Work to do:
Copy out all lines carrying the word "with".

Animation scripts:
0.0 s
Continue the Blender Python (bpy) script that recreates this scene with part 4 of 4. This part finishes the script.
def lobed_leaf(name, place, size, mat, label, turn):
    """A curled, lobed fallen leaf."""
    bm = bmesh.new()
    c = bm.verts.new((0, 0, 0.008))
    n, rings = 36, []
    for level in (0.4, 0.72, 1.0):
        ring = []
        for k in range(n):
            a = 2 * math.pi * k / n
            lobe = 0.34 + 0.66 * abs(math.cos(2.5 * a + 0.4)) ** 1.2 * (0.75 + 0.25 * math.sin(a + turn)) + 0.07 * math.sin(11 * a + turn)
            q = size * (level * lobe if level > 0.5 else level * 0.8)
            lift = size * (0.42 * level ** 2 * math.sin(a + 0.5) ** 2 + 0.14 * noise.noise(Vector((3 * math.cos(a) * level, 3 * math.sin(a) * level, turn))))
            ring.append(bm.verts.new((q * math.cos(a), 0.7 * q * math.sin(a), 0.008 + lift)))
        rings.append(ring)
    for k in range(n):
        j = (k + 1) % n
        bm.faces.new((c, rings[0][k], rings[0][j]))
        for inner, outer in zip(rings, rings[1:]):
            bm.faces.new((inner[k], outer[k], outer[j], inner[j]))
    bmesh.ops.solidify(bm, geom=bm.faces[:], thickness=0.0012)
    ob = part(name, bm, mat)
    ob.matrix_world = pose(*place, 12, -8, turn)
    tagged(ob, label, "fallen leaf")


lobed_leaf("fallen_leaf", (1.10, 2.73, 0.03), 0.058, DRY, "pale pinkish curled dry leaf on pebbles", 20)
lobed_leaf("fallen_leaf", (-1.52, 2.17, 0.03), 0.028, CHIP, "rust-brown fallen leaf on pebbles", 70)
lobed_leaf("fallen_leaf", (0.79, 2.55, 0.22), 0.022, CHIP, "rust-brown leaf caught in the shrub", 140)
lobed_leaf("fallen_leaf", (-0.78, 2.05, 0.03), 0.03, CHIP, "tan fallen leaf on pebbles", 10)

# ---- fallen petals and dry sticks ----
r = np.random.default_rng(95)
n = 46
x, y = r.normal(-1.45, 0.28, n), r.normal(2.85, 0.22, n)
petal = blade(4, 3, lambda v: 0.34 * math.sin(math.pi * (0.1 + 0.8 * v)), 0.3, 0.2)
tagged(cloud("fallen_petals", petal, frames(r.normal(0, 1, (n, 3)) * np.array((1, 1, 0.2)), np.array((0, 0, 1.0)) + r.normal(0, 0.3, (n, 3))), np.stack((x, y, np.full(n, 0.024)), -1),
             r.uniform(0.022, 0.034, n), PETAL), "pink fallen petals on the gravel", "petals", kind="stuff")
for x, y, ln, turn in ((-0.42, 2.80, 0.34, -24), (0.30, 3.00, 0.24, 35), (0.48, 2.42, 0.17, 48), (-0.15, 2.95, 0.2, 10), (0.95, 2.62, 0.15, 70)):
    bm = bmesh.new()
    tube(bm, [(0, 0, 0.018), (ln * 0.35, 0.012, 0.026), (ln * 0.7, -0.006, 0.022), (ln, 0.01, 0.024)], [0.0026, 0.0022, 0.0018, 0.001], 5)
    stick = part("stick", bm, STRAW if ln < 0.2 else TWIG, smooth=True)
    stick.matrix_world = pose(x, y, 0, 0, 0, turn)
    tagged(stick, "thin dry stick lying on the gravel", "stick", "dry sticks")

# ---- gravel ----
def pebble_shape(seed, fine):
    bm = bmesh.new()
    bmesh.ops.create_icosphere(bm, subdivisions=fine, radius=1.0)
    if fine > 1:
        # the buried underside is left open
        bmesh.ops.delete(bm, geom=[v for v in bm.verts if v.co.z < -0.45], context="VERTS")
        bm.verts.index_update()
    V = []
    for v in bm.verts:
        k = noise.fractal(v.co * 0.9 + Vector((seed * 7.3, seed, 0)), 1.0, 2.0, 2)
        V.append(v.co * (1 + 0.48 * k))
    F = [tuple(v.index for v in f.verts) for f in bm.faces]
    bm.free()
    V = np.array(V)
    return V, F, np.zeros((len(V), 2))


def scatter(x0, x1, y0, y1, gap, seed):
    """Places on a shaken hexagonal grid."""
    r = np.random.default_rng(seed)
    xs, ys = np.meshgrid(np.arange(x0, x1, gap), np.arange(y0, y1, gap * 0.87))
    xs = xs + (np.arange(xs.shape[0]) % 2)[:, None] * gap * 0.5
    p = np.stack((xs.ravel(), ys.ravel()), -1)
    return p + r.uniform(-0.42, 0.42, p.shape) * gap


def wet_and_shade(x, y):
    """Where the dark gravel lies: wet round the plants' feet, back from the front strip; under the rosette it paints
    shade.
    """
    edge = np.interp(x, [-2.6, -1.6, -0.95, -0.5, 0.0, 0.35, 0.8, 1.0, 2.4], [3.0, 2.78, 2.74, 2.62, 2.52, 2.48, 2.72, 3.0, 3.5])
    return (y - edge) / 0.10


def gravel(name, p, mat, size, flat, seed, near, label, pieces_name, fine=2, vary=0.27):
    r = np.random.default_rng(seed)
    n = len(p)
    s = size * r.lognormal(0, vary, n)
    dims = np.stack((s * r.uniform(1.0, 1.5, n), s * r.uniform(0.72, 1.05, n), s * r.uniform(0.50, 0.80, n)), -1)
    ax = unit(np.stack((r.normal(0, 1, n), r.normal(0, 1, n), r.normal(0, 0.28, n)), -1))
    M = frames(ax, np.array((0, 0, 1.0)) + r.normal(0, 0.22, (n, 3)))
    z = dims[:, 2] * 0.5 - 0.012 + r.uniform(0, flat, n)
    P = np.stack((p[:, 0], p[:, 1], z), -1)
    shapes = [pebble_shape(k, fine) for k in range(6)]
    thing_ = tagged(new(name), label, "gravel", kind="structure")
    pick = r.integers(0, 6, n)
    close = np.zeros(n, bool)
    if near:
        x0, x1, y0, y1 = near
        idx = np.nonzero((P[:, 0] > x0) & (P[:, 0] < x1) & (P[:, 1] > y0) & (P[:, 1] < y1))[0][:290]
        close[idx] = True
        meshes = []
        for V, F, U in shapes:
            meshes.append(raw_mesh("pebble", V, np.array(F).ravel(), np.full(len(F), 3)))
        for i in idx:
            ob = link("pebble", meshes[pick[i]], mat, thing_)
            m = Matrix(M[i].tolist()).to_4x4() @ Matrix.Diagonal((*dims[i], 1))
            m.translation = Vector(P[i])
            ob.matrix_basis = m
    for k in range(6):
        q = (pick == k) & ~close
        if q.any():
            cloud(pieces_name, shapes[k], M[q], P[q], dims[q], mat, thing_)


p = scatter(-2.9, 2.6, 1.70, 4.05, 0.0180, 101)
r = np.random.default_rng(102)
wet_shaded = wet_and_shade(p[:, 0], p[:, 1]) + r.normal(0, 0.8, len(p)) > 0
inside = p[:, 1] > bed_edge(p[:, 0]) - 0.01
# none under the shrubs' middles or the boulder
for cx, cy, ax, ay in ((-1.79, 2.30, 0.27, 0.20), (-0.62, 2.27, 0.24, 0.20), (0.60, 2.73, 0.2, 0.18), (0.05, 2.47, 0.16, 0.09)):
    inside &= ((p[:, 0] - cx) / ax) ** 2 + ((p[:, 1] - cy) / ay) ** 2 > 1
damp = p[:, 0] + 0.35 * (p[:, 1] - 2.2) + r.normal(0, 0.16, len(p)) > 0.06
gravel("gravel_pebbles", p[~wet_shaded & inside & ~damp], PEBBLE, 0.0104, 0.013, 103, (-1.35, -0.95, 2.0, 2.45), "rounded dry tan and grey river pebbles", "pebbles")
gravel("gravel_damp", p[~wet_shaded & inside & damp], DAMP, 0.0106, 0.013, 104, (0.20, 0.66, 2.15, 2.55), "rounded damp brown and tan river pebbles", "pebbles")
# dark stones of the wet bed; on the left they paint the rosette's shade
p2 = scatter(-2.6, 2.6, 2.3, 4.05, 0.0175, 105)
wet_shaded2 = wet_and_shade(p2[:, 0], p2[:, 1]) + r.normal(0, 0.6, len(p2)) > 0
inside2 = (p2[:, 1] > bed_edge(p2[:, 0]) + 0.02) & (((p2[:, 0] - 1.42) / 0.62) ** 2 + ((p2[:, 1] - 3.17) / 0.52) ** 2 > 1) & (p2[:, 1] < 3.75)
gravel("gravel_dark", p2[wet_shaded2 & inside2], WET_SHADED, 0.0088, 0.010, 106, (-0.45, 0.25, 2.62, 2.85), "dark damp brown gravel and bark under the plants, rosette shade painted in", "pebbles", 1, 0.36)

==

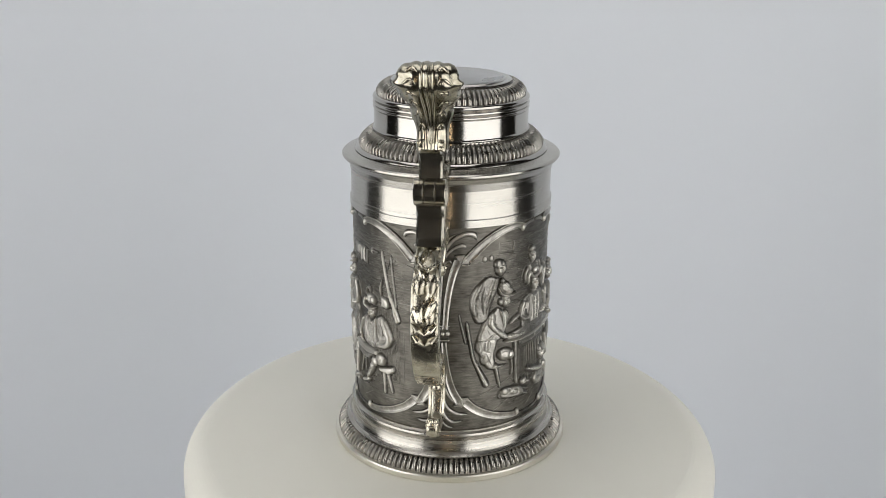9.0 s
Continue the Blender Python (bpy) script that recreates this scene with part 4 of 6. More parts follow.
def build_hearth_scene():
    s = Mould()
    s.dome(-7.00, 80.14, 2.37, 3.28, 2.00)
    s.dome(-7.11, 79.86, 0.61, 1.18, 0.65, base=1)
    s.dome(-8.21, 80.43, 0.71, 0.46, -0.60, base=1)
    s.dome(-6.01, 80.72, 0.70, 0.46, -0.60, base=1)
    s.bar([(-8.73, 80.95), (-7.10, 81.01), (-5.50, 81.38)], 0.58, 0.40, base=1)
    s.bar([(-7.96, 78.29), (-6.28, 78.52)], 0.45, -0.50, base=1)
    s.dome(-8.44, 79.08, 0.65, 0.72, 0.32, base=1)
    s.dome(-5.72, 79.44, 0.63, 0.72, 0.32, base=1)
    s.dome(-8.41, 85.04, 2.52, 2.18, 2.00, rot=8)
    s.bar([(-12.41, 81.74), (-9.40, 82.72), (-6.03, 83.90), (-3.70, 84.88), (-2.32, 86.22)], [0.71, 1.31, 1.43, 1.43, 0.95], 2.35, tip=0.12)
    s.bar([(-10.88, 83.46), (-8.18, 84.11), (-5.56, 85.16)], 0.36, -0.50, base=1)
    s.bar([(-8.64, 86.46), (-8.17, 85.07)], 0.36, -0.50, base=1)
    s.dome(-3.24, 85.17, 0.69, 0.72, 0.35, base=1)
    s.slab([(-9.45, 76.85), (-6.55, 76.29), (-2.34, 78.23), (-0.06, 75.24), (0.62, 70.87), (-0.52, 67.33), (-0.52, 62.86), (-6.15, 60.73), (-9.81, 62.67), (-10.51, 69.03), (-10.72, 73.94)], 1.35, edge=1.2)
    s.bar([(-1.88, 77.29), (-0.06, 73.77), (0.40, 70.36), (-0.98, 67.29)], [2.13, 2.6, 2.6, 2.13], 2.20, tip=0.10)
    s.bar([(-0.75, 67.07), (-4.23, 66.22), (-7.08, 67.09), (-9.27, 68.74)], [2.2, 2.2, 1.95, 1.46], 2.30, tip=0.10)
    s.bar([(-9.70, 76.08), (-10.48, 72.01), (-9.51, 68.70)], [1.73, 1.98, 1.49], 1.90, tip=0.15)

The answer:
Continue the Blender Python (bpy) script that recreates this scene with part 4 of 4. This part finishes the script.
Continue the Blender Python (bpy) script that recreates this scene with part 4 of 6. More parts follow.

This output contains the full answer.